- Country: Iran
- Province: Ardabil
- County: Ungut
- District: Darrehrud
- Rural District: Darrehrud-e Shomali

Population (2016)
- • Total: 18
- Time zone: UTC+3:30 (IRST)

= Qeshlaq-e Olya, Ardabil =

Village in Ardabil province, Iran

Qeshlaq-e Olya (قشلاق عليا) (Note: Also romanized as Qeshlāq-e ‘Olyā; also known as Dūz Qeshlāq (دوزقشلاق)) is a village in Darrehrud-e Shomali Rural District of Darrehrud District in Ungut County, Ardabil province, Iran.

==Demographics==
===Population===
At the time of the 2006 National Census, the village's population was 36 in seven households, when it was in Angut-e Gharbi Rural District of Ungut District (Note: Renamed the Central District of Ungut County) in Germi County. (Note: Formerly Moghan County) The following census in 2011 counted 23 people in four households.

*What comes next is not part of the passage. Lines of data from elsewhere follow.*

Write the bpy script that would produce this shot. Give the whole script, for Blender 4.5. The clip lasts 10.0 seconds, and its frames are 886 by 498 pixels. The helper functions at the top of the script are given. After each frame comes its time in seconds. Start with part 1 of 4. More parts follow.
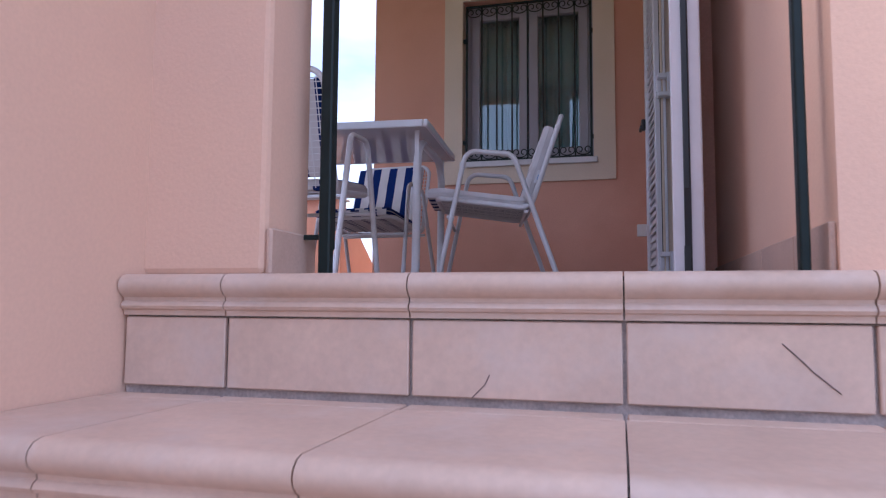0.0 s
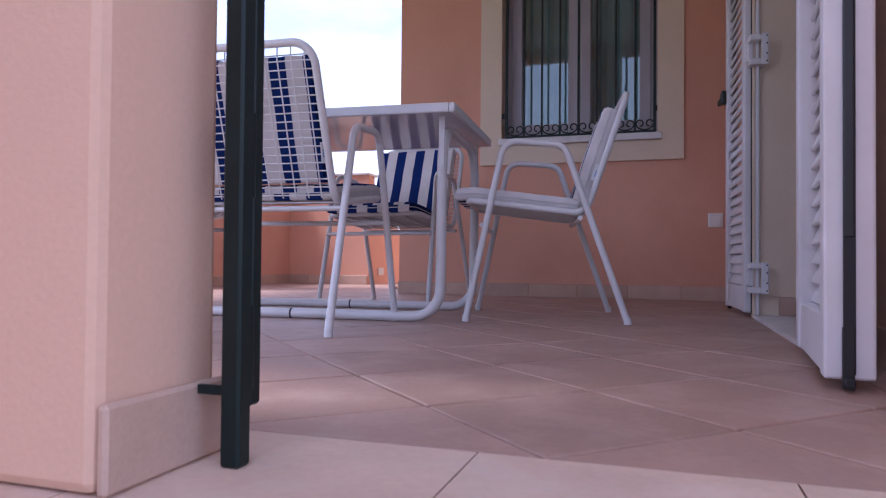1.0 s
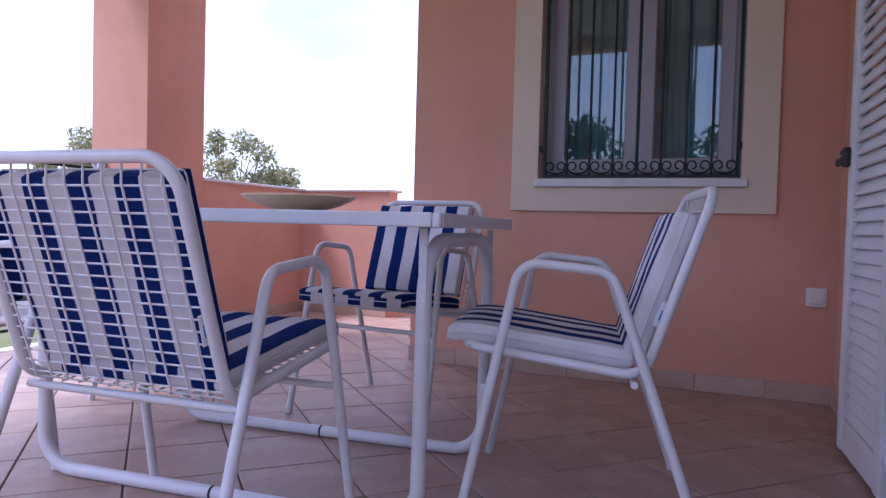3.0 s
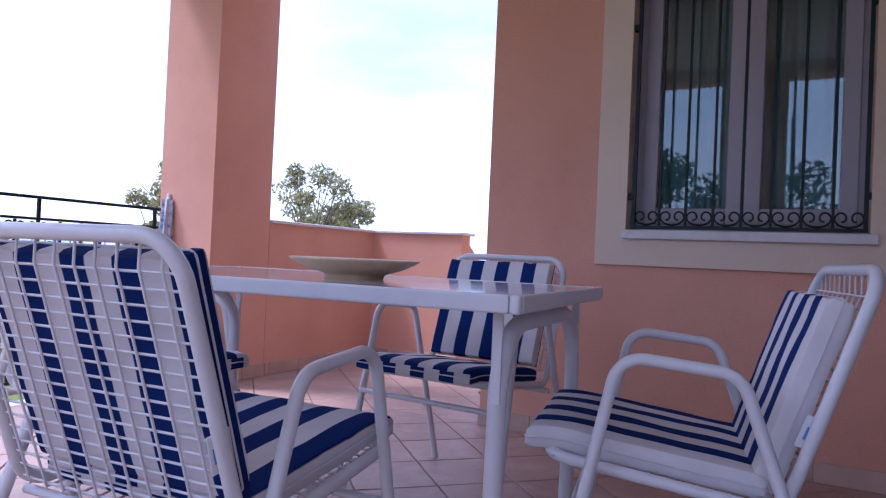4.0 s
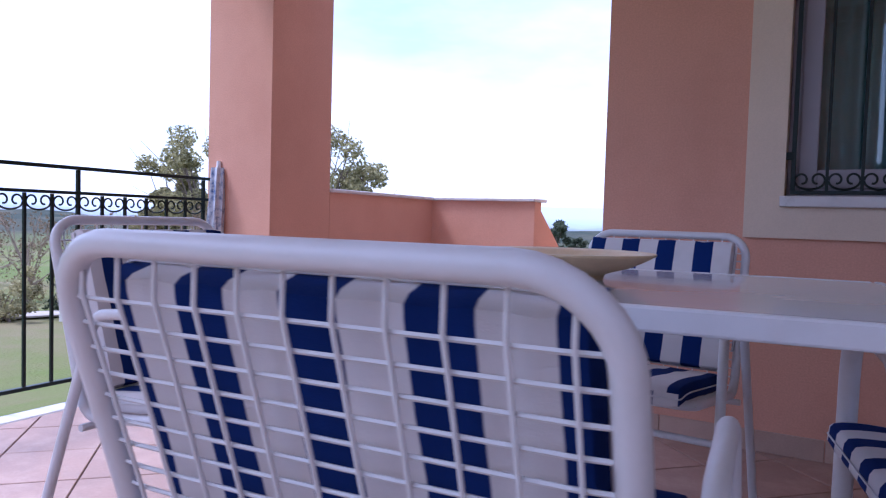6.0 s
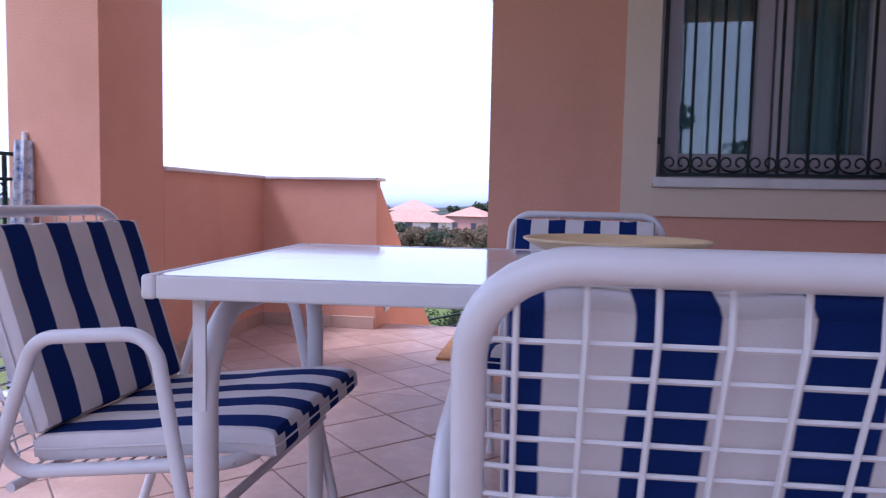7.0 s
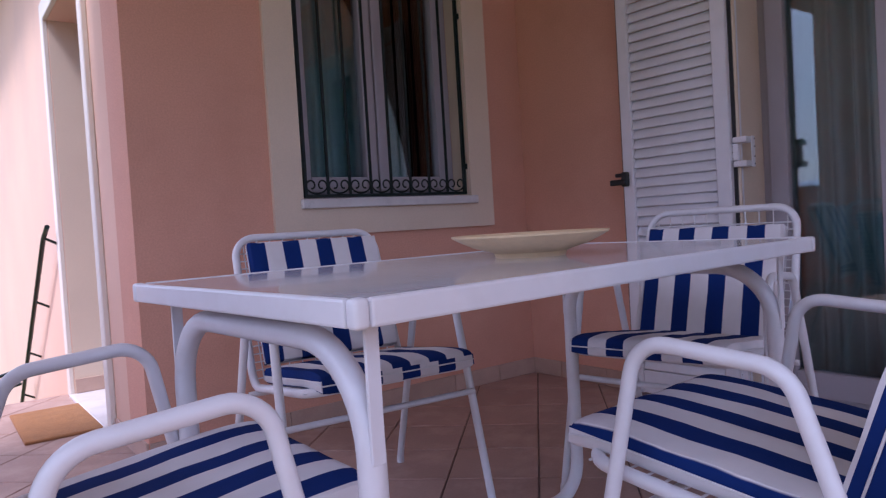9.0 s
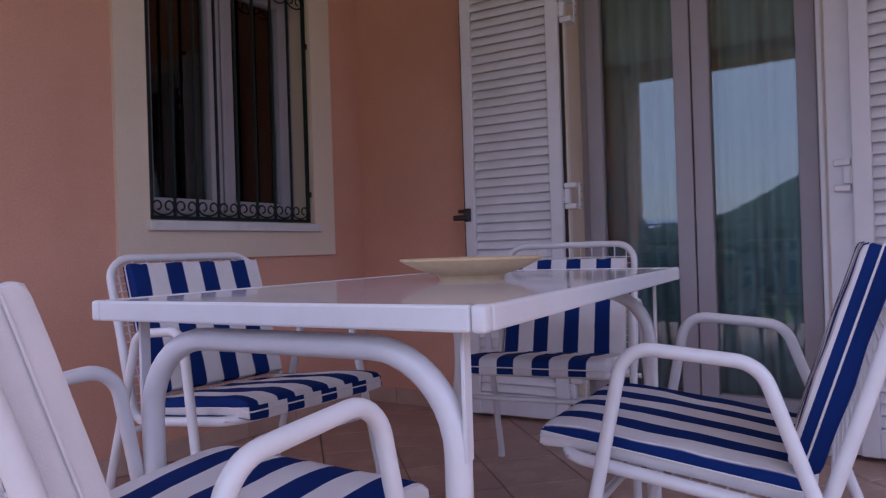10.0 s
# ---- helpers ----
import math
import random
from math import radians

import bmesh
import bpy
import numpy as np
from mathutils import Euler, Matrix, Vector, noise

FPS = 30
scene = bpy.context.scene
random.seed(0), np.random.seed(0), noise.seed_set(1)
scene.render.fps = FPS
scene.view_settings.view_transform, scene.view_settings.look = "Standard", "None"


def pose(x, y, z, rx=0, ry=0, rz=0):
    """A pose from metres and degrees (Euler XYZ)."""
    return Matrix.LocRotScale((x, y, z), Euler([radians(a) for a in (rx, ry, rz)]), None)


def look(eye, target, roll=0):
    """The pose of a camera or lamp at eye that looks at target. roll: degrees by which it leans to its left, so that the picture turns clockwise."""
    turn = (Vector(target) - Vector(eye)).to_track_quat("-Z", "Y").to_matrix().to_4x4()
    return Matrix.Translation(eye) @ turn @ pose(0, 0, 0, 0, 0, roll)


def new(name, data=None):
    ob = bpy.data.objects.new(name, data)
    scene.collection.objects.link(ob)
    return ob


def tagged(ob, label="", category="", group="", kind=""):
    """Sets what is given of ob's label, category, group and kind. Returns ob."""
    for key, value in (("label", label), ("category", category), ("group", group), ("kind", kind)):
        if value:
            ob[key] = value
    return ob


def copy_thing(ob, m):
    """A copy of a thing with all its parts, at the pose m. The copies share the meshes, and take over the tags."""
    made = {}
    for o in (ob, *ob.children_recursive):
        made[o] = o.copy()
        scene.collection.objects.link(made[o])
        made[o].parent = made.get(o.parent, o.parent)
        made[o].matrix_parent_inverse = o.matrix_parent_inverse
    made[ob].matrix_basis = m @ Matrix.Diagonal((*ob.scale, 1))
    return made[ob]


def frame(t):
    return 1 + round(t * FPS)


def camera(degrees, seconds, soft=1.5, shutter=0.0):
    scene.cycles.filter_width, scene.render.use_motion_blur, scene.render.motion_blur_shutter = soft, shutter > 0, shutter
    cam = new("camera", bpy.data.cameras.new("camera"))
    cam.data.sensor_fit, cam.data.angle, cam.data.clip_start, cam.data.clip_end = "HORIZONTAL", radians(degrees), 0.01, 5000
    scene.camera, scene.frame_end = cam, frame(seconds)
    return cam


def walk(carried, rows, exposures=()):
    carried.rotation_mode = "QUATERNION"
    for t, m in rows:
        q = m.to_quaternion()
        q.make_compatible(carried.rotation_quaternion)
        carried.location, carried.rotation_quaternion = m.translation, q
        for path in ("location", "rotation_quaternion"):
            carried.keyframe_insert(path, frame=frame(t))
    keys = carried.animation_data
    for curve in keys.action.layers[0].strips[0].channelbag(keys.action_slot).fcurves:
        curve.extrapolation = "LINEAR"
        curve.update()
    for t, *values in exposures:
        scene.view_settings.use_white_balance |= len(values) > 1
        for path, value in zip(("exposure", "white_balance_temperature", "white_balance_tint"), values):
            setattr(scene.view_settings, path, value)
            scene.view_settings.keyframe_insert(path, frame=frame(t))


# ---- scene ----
cam = camera(65.8, 10.0, soft=1.2, shutter=0.15)
PATH = [
    (0, (1.762, -4.81, -0.051), (1.263, -2.881, 0.113), 0.4),
    (0.5, (1.69, -4.474, 0.086), (1.136, -2.555, 0.197), 0.2),
    (1, (1.643, -4.22, 0.213), (1.027, -2.318, 0.25), 0.5),
    (1.5, (1.588, -3.972, 0.37), (1.0, -2.061, 0.337), 1.2),
    (2, (1.558, -3.77, 0.502), (0.952, -1.865, 0.422), 1.5),
    (2.5, (1.559, -3.572, 0.617), (0.869, -1.697, 0.516), 1.1),
    (2.7, (1.552, -3.499, 0.667), (0.845, -1.63, 0.574), 1.1),
    (3.8, (1.443, -3.141, 0.805), (0.513, -1.371, 0.829), 2.8),
    (4, (1.406, -3.114, 0.818), (0.456, -1.354, 0.845), 2.6),
    (4.5, (1.304, -2.98, 0.825), (0.313, -1.244, 0.88), 3.1),
    (5, (1.15, -2.872, 0.825), (0.075, -1.186, 0.862), 3.2),
    (5.5, (1.003, -2.801, 0.828), (-0.089, -1.125, 0.814), 2.4),
    (6, (0.792, -2.89, 0.858), (-0.173, -1.14, 0.772), 1.7),
    (6.2, (0.686, -2.95, 0.869), (-0.191, -1.156, 0.761), 1.8),
    (7.3, (0.128, -2.943, 0.867), (0.077, -0.949, 0.727), 0.5),
    (7.5, (0.037, -2.931, 0.867), (0.178, -0.941, 0.722), 0.0),
    (8, (-0.207, -2.868, 0.843), (0.334, -0.948, 0.707), -1.5),
    (8.5, (-0.424, -2.796, 0.844), (0.468, -1.01, 0.733), -2.6),
    (9, (-0.655, -2.727, 0.83), (0.552, -1.134, 0.766), -3.4),
    (9.5, (-0.835, -2.618, 0.825), (0.609, -1.235, 0.795), -3.3),
    (10, (-0.994, -2.49, 0.824), (0.681, -1.398, 0.83), -1.8),
]
walk(cam, [(t, look(eye, target, roll)) for t, eye, target, roll in PATH],
     exposures=[(0.0, 1.50, 5550, 20), (1.0, 1.60, 5650, 25), (2.5, 1.64, 5350, 26), (6.0, 1.37, 5150, 26), (7.5, 1.40, 5450, 28), (8.5, 1.50, 5550, 28), (10.0, 1.37, 5650, 29)])

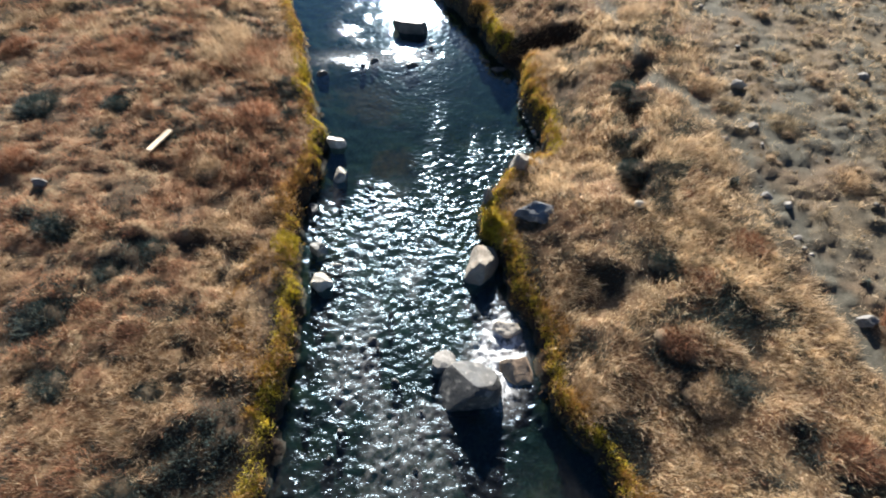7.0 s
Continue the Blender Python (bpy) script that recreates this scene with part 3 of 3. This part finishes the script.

The 2016 census measured the population of the village as 18 people in four households.

In 2019, the district was separated from the county in the establishment of Ungut County and renamed the Central District. Qeshlaq-e Olya was transferred to Darrehrud-e Shomali Rural District created in the new Darrehrud District.